No final, as pontuações dos três juízes deram um anormal empate técnico (115-11, 110-114 e 113-113). Os fãs de Fury ficaram em choque com a decisão num combate onde o britânico foi melhor na maioria dos assaltos; quem torcia por Wilder criticou também a contagem feita nos instantes finais, quando Tyson foi de novo ao tapete mas lá conseguiu levantar-se e partir para cima do adversário como se nada se tivesse passado (apesar das visíveis marcas na cara com que terminaria o combate). Entre os nomes pesados da modalidade, a decisão foi unânime: Mayweather comentou na TV que Fury tinha ganho por completo os cinco primeiros assaltos mas um dos juízes atribuiu quatro triunfos aí ao americano; Lennox Lewis referiu que só os árbitros não viram que Fury foi melhor; Manny Pacquiao admitiu que estava ansioso pela desforra. Os números contam o resto.

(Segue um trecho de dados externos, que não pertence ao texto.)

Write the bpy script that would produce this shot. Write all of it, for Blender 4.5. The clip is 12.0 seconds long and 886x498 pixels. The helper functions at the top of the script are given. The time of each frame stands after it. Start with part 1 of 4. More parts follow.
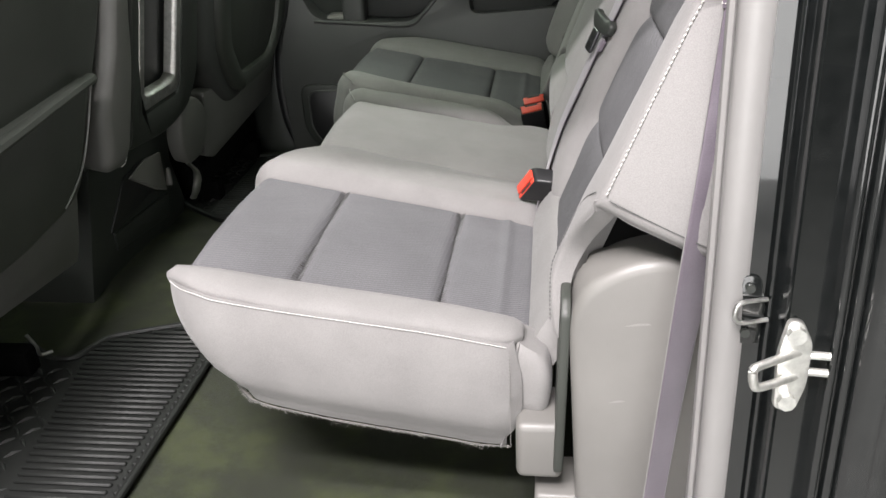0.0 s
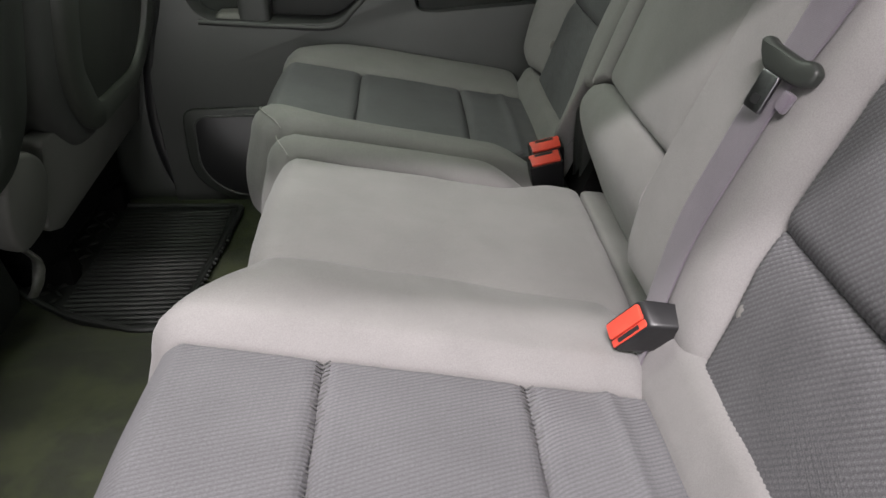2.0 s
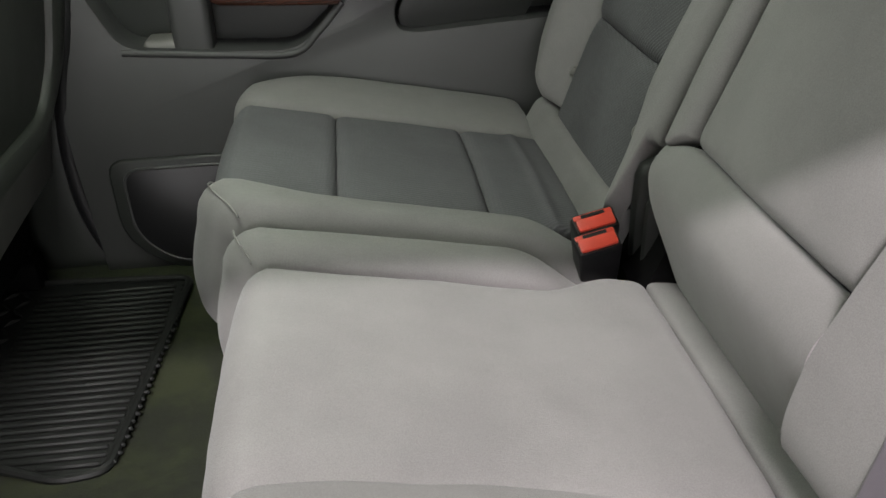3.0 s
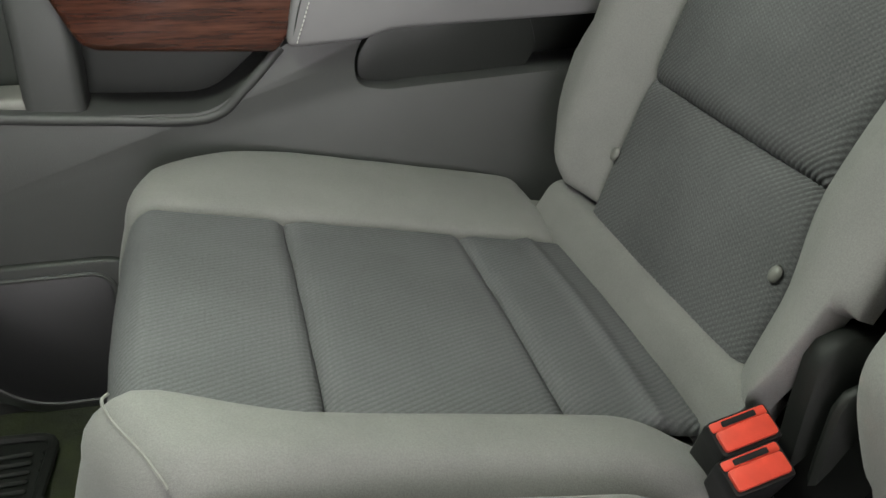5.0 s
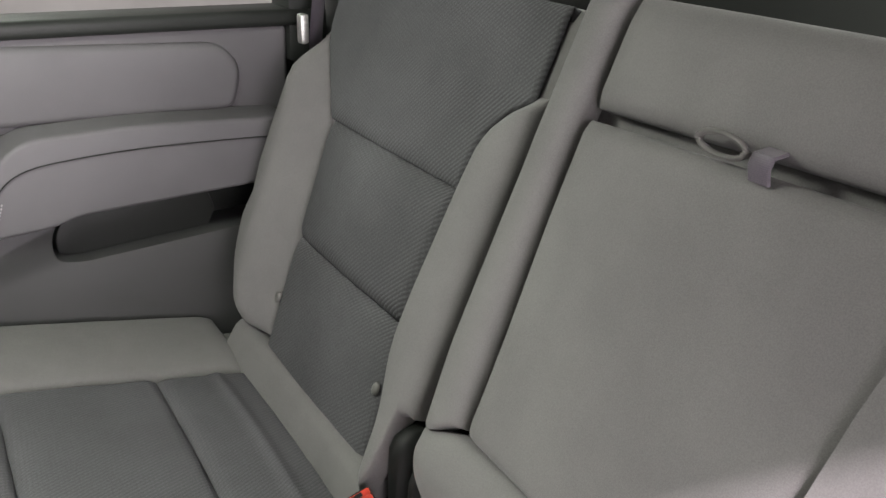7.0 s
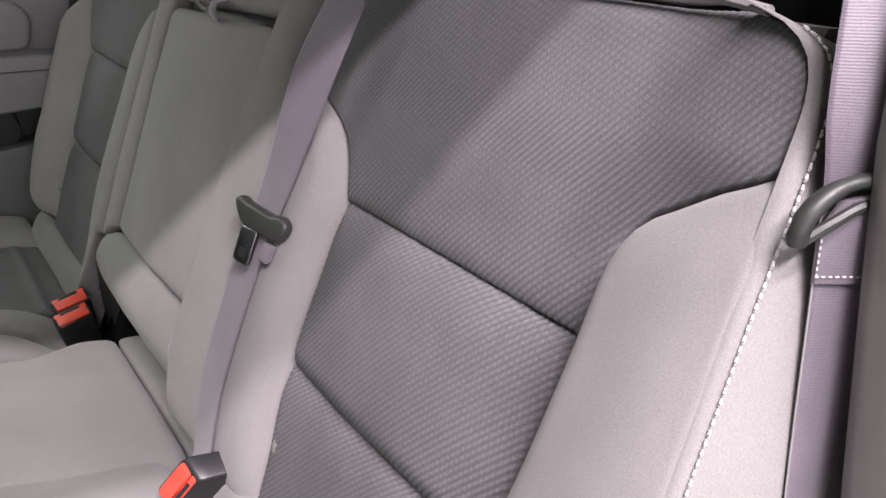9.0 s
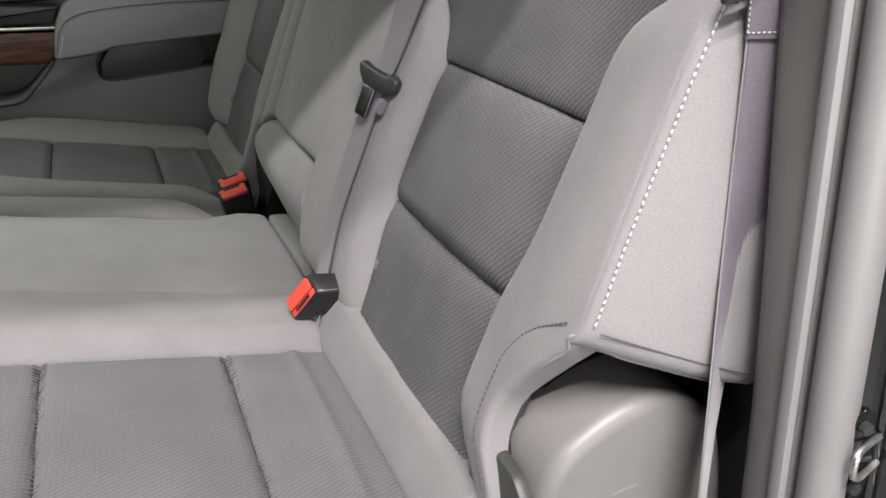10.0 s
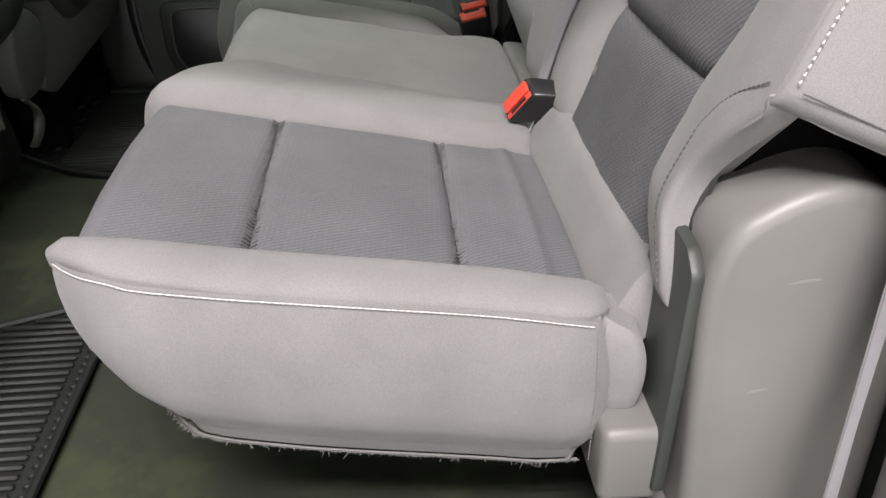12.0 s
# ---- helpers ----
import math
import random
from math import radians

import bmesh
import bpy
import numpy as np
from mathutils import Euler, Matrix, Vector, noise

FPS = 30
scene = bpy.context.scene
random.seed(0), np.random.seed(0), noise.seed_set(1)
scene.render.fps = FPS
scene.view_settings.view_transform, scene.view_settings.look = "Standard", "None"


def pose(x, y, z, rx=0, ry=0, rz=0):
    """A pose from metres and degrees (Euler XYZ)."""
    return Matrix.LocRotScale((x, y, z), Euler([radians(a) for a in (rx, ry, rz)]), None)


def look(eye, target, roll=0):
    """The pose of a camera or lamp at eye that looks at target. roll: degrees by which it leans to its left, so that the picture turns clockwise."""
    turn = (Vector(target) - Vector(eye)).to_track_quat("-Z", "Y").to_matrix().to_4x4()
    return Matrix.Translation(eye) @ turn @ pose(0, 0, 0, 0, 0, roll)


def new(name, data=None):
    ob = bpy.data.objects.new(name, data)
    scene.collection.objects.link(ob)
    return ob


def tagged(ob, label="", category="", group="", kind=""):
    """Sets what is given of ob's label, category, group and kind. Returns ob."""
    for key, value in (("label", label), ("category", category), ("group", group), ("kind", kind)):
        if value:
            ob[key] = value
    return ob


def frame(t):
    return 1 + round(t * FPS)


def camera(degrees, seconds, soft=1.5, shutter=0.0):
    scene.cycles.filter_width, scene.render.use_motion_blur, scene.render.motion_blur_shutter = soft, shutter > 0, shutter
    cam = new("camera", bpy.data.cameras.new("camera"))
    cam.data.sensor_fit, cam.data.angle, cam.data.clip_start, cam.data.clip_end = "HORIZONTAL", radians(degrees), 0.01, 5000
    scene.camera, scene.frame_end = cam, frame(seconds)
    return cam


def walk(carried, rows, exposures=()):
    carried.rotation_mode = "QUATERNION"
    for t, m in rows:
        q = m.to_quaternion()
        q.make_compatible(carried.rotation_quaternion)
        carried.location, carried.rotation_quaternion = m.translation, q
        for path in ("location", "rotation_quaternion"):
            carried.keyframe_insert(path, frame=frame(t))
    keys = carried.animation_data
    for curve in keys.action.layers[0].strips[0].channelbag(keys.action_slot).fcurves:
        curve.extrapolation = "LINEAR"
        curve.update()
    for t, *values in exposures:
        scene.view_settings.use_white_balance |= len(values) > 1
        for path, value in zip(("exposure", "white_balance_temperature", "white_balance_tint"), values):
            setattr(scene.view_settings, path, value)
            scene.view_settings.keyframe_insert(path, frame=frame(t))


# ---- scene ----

“Espero que tenha feito todos sentirem-se orgulhosos neste meu regresso três anos depois de estar fora dos ringues. Não podia levar um knockout hoje, por isso mostrei um coração tão grande para me levantar. De certeza que vamos ter um novo combate, a 100%. Somos dois grandes campeões, os dois melhores pesos-pesados do planeta”, comentou o britânico no final de um duelo que terminou com um abraço entre ambos os pugilistas depois de algum trash talk na antecâmara. “Aproveitei todos os segundos. Não vou agora sentar-me e lamentar toda a noite aos gritos a dizer que foi um roubo. Para mim, ganhei o combate e deixo à assistência a decisão, sem esquecer que foram dois homens no ringue que deram tudo. Olhando para mim há um ano estava com 200 quilos, numa forma terrível e depois de ter passado coisas que não são segredo. Mas isto prova que qualquer pessoa pode voltar do que quer que passe. Não sou um ser humano especial, sou um homem normal, mas com a ajuda certa e a melhor direção, qualquer um pode mudar a sua vida”, completou na madrugada de domingo.

Britânico regressou a casa e foi ovacionado em Old Trafford, onde viu o seu Manchester United frente ao Arsenal  (OLI SCARFF/AFP/Getty Images)

Agora, sem cinto mas com missão cumprida, Tyson Fury vai regressar à sua terra e já tem objetivos bem definidos: utilizar os quase nove milhões de euros de prémio pelo combate para auxiliar sem abrigo, pessoas carenciadas e quem tenha problemas com álcool e drogas. “Vai ser tudo para os pobres e para construir casas para os sem abrigo. Não sabia o que fazer com esse dinheiro, não estou interessado em ser milionário. Sou um atleta de boxe, não sou um homem de negócios e vou seguir assim. Não vou levar dinheiro comigo no dia em que morrer e por isso tenho de fazer algo para ajudar pessoas que não se conseguem ajudar a si mesmas. Quando chegar a casa, além das construções, quero recolher fundos para ajudar viciados em drogas e álcool. Já tinha essa intenção mas depois de ter visitado alguns bairros na Califórnia ainda mais. Nunca tinha visto tantos sem abrigo na minha vida como em Los Angeles e isso abriu-me os olhos”, explicou o pugilista de 30 anos.